More complex fitness functions and states are possible.

 

The learning algorithm will attempt to maximise the fitness function (it is also possible to minimise via a configuration option in config.txt) which will train the learned program to move the cheetah as far to the right as possible within the simulated time.

 

The reason for passing the number of cycles take by the virtual machine is to enable this to be built into a fitness function if necessary. This would enable the learning algorithm to find the minimum size program to achieve the desired goal.
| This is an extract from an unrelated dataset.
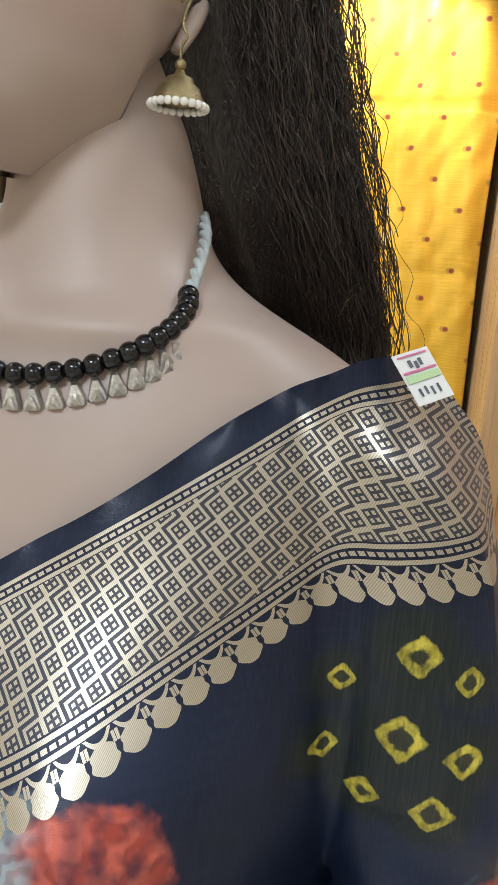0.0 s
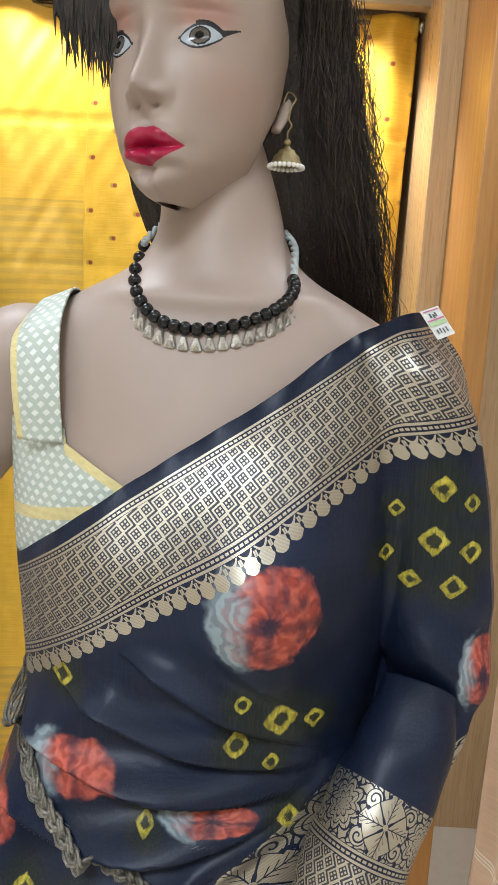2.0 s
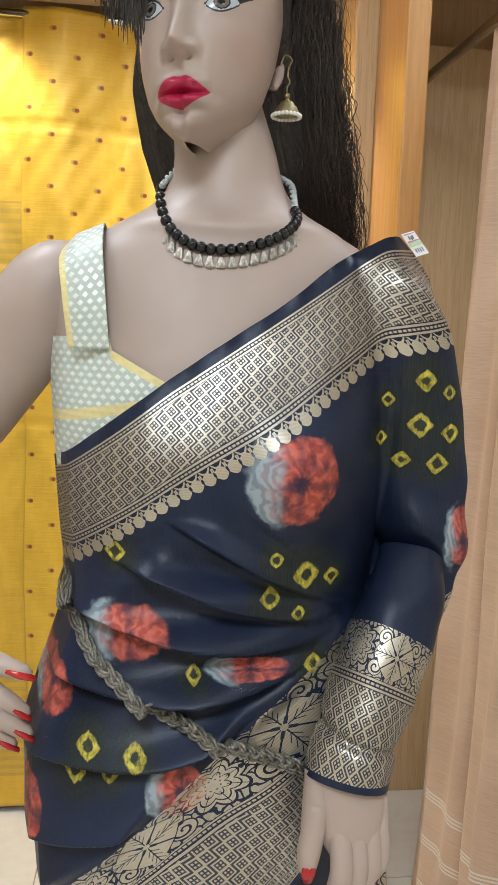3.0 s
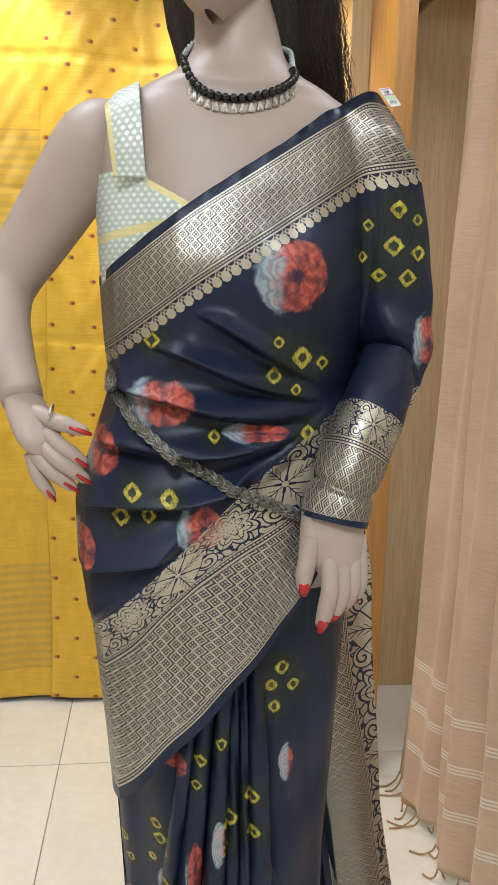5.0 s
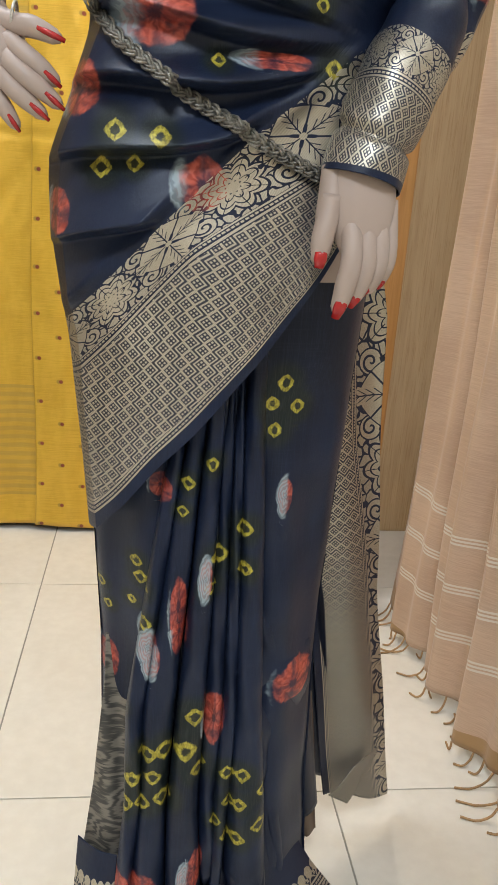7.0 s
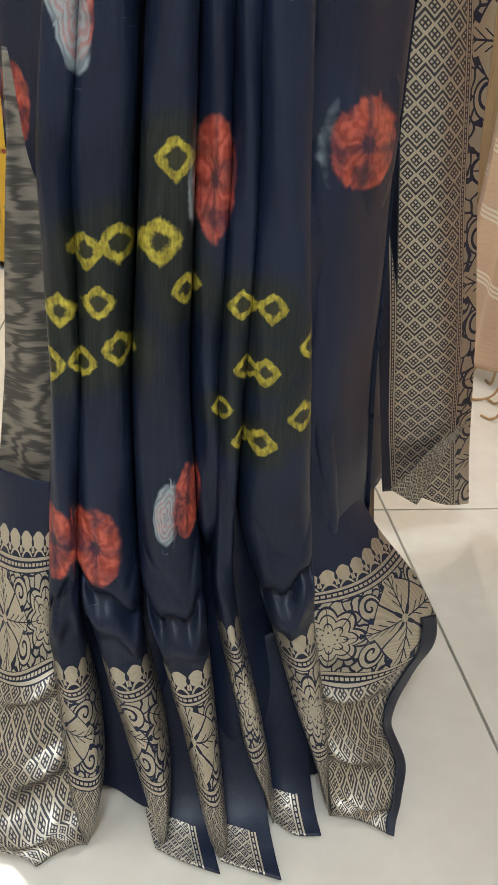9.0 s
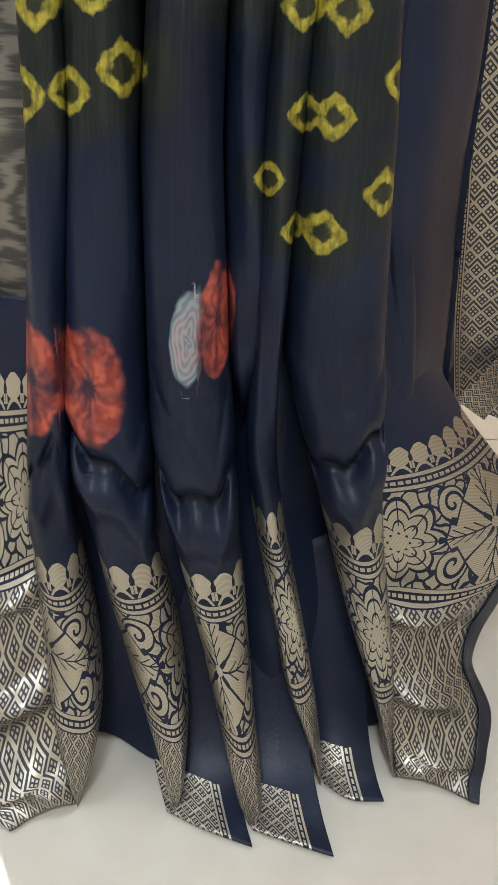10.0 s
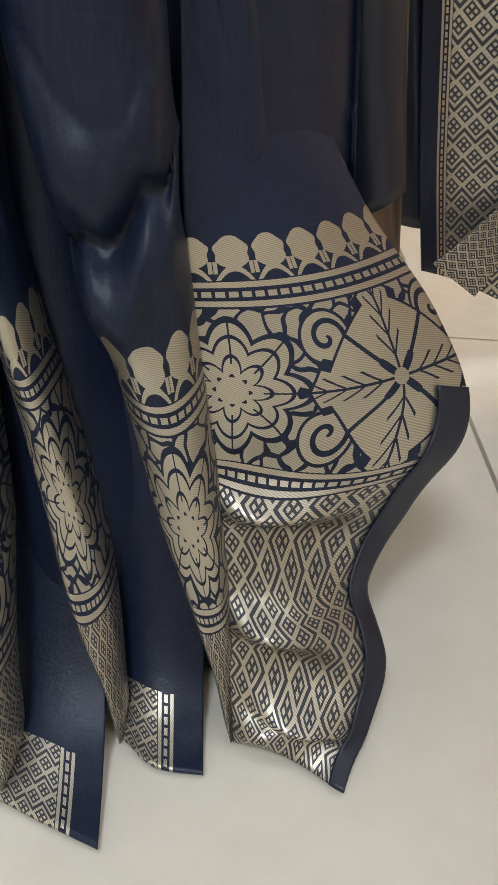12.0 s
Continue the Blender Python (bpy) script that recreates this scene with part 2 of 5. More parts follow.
def pattern(n, s, w, layout):
    """Woven metal-thread mask (1 where the thread shows) for cloth at s along and w in from the edge."""
    total = None
    for w0, w1, kind, p in layout:
        zone = n.inside(w, w0, w1)
        v = n.m("DIVIDE", n.sub(w, w0), w1 - w0)
        if kind == "plain":
            continue
        if kind.startswith("lattice"):
            # where the cloth lies on the bias the figures stand upright
            turn = {"lattice": 0, "lattice_down": -36, "lattice_up": 50}[kind]
            s0, w0_ = s, w
            co, si = math.cos(radians(turn)), math.sin(radians(turn))
            s, w = n.sub(n.mul(s0, co), n.mul(w0_, si)), n.add(n.mul(s0, si), n.mul(w0_, co))
            # zigzag threads across the band, small four-part diamonds in their bends
            q = 0.8 * p
            c = n.m("ABSOLUTE", n.sub(n.m("FRACT", n.m("DIVIDE", w, q)), 0.5))
            line = n.m("FRACT", n.m("DIVIDE", n.sub(s, n.mul(n.sub(c, 0.25), q)), p))
            dark = n.lt(n.m("ABSOLUTE", n.sub(line, 0.5)), 0.075)
            for half, side in ((0.0, -0.25), (0.5, 0.25)):
                ds = n.sub(n.m("FRACT", n.m("DIVIDE", n.sub(s, side * q), p)), 0.5)
                ds = n.sub(n.m("FRACT", n.add(ds, 1.0)), 0.5)
                dw = n.mul(n.sub(n.m("FRACT", n.add(n.m("DIVIDE", w, q), half)), 0.5), 0.8)
                a, b = n.m("ABSOLUTE", n.add(ds, dw)), n.m("ABSOLUTE", n.sub(ds, dw))
                far, near = n.big(a, b), n.small(a, b)
                dark = n.big(dark, n.mul(n.lt(far, 0.30), n.big(n.gt(far, 0.205), n.lt(near, 0.055))))
            g = n.sub(1.0, n.mul(dark, 0.92))
            s, w = s0, w0_
        elif kind == "stripes":
            st = n.m("FRACT", n.mul(v, 3.0))
            line = n.inside(st, 0.25, 0.85)
            dot = n.gt(n.m("FRACT", n.m("DIVIDE", s, p)), 0.28)
            mid = n.inside(v, 0.33, 0.67)
            g = n.mul(line, n.big(dot, n.sub(1.0, mid)))
        elif kind == "bells":
            u = n.m("ABSOLUTE", n.sub(n.m("FRACT", n.m("DIVIDE", s, p)), 0.5))
            e1 = n.m("POWER", n.m("DIVIDE", u, n.add(0.44, n.mul(n.m("SINE", n.mul(v, 19.0)), 0.035))), 2.0)
            e2 = n.m("POWER", n.m("DIVIDE", n.sub(v, 0.62), 0.37), 2.0)
            shape = n.lt(n.add(e1, e2), 1.0)
            stem = n.mul(n.lt(n.m("ABSOLUTE", n.sub(u, 0.44)), 0.05), n.inside(v, 0.15, 0.42))
            arch = n.inside(n.add(n.mul(n.mul(u, u), 1.6), v), 0.20, 0.34)
            g = n.big(n.big(shape, stem), arch)
        else:
            g = flowers(n, s, v, w1 - w0)
        g = n.mul(g, zone)
        total = g if total is None else n.big(total, g)
    return total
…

However, this feature should be used carefully as minimising the program size too early in the training process can reduce diversity in the of behaviours in the population and slow, or even halt, convergence.

 

The reason for passing the individual’s index is to enable persistent data in the problem definition file to be stored on a per individual basis and to be used in calculating fitness or state values. For example, in the case of the cheetah, a previous x position could be stored on a per individual basis to enable the calculation of velocity for use in fitness function or state.

CloseEnv

This function is called once per individual within the population to close the environment. It has one argument which is the individual’s environment to be closed. The OpenAI gymnasium cheetah example version of CloseEnv is:

 

def CloseEnv(env):

       env.close()

       return

 

Note that if evolve is killed during training, as suggested in the suggested usage section above, this function will never be reached. Instead the environments will be closed when the operating system kills and clears up the evolve process.